Morgan Stanley cited the risk of other social networks developing competing products as well as weaknesses in user engagement – which is about 20x less than Facebook.

JP has decided to maintain a neutral rating on the company as well but has raised its December 2012 price target from $85 to $98.

“Your underwriters are supposed to be driving the charge,” Jonathan Honda, research associate at Interlaced Investment Advisors LLC, told LAUNCH.

When the people who have the most knowledge about a company come out and say negative things, or reduce their investment ratings, Honda said, the company’s stock is going to suffer.
 
Ken Sena, an analyst with Evercore Partners LLC, told LAUNCH his company dropped its rating to sell and set a price target of $70.
 
Evercore found, as many seem to be realizing, that LinkedIn's revenue trajectory does not support the current valuation.

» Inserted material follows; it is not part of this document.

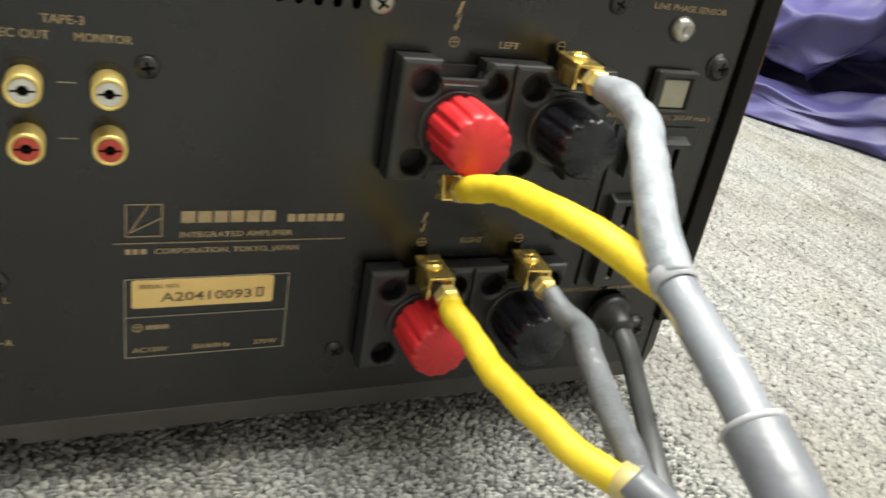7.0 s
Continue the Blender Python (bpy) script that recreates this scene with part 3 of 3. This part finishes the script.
grip = part("cord_grip", bm, PLASTIC, amp, "black strain relief of the mains cord", True)
grip.location = (CORD_EXIT[0] * MM, 0, CORD_EXIT[1] * MM)
grip.rotation_euler = (radians(14), 0, 0)
cord = smooth_path([(433, -6, 51), (434.5, -16, 44), (436.5, -28, 30), (436, -46, 15), (431, -70, 5.5), (422.5, -96, 4), (415.5, -118, 4), (419, -137, 4), (434, -152, 4), (470, -172, 4), (540, -196, 4), (640, -190, 4), (760, -250, 4)], 9)
bm = bmesh.new()
tube(bm, cord, lambda s, a: 4.2 * (1 - 0.12 * abs(math.sin(a)) ** 8), 18, 0.8)
part("mains_cord", bm, CORD, amp, "flat black mains cord", True)

# ---- print on the panel ----
FACE = -0.00025
WORDS = []


def words(text, x0, x1, z, height, mat=INK, y=FACE):
    WORDS.append((text, x0, x1, z, height, mat, y))


def bars(name, quads, mat=INK, y=FACE, label=""):
    bm = bmesh.new()
    for q in quads:
        bm.faces.new([bm.verts.new((x * MM, y, z * MM)) for x, z in q])
    bmesh.ops.recalc_face_normals(bm, faces=bm.faces)
    for f in bm.faces:
        if f.normal.y > 0:
            f.normal_flip()
    return part(name, bm, mat, amp, label)


def rect(x0, x1, z0, z1):
    return [(x0, z0), (x1, z0), (x1, z1), (x0, z1)]


def stroke(x0, z0, x1, z1, w=0.3):
    dx, dz = x1 - x0, z1 - z0
    n = math.hypot(dx, dz)
    ox, oz = -dz / n * w / 2, dx / n * w / 2
    return [(x0 + ox, z0 + oz), (x0 - ox, z0 - oz), (x1 - ox, z1 - oz), (x1 + ox, z1 + oz)]


def outline_of(x0, x1, z0, z1, w=0.3):
    return [rect(x0, x1, z0, z0 + w), rect(x0, x1, z1 - w, z1), rect(x0, x0 + w, z0 + w, z1 - w), rect(x1 - w, x1, z0 + w, z1 - w)]


def ring(cx, cz, r, w=0.3, n=20):
    out = []
    for k in range(n):
        a, b = 2 * math.pi * k / n, 2 * math.pi * (k + 1) / n
        out.append([(cx + q * math.cos(t), cz + q * math.sin(t)) for q, t in ((r, a), (r, b), (r - w, b), (r - w, a))])
    return out


def flash(cx, z0, z1, s=1.0):
    zm, up = (z0 + z1) / 2, (z1 - z0) / 8.0
    return [[(cx + 0.2 * s, z1), (cx - 1.1 * s, zm - 0.2 * up), (cx - 0.2 * s, zm - 0.2 * up), (cx + 1.1 * s, z1)],
            [(cx - 1.1 * s, zm - 0.2 * up), (cx + 0.6 * s, zm - 0.3 * up), (cx + 1.1 * s, zm + 0.6 * up), (cx - 0.6 * s, zm + 0.5 * up)],
            [(cx + 1.1 * s, zm + 0.6 * up), (cx + 0.3 * s, zm + 0.4 * up), (cx - 0.6 * s, z0 + 1.4 * up), (cx + 0.1 * s, z0 + 1.2 * up)],
            [(cx - 1.1 * s, z0 + 1.8 * up), (cx - 0.6 * s, z0), (cx + 0.7 * s, z0 + 1.5 * up)]]


for text, x0, x1 in (("CD", 71.2, 75.5), ("TUNER", 88.3, 97.2), ("LINE-1", 107.6, 115.6), ("LINE-2", 126.1, 134.0)):
    words(text, x0, x1, 141.9, 2.1)
for x in (162.2, 200.2, 238.0):
    words("REC OUT", x - 6.4, x + 6.4, 141.5, 2.1)
for x in (181.0, 218.8, 256.5):
    words("MONITOR", x - 6.6, x + 6.6, 141.5, 2.1)
words("DAT/TAPE-1", 164.4, 179.3, 145.5, 2.1)
words("TAPE-2", 204.3, 214.2, 145.5, 2.1)
words("TAPE-3", 242.6, 252.2, 145.5, 2.1)
words("PHONO", 97.1, 106.7, 84.6, 1.9)
words("MM", 109.0, 113.3, 81.8, 1.7)
words("GND", 65.5, 71.0, 81.6, 1.7)
words("LINE-3", 152.0, 160.4, 83.2, 1.9)
words("XLR", 154.0, 159.4, 80.0, 1.8)
words("SIGNAL PROCESSOR", 194.2, 224.0, 83.4, 2.1)
words("OUT", 196.4, 202.4, 79.8, 1.9)
words("IN", 216.9, 219.9, 79.8, 1.9)
for x, z in ((146.2, 130.2), (229.9, 68.0)):
    words("L", x, x + 1.5, z, 1.9)
for x, z in ((146.0, 115.6), (229.7, 54.0)):
    words("R", x, x + 1.8, z, 1.9)
ties = []
for z in (131.0, 116.3):
    for a, b in ((81.0, 85.2), (99.8, 104.0), (118.8, 122.8), (137.6, 144.6), (149.2, 154.8), (169.6, 173.8), (188.4, 193.0), (207.6, 212.0), (226.6, 231.0), (245.6, 250.0)):
        ties.append(rect(a, b, z - 0.15, z + 0.15))
for z in (69.0, 54.9):
    ties += [rect(207.6, 211.8, z - 0.15, z + 0.15), rect(226.6, 229.0, z - 0.15, z + 0.15)]
ties += [rect(68.2, 68.5, 71.0, 80.4)]
for q in ties:
    bars("printed_line", [q], LINE_INK)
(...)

“For us, we felt that the company does have a great business opportunity and getting to that $70 target … that’s about as full a stock price we are comfortable with, given our analysis,” Sena said.
 
That’s a big gap between the bombastic Altucher’s $4 and Sena’s conservative $70.

Either way, LinkedIn needs to grow earnings massively in the next year to justify its current $5.24B valuation.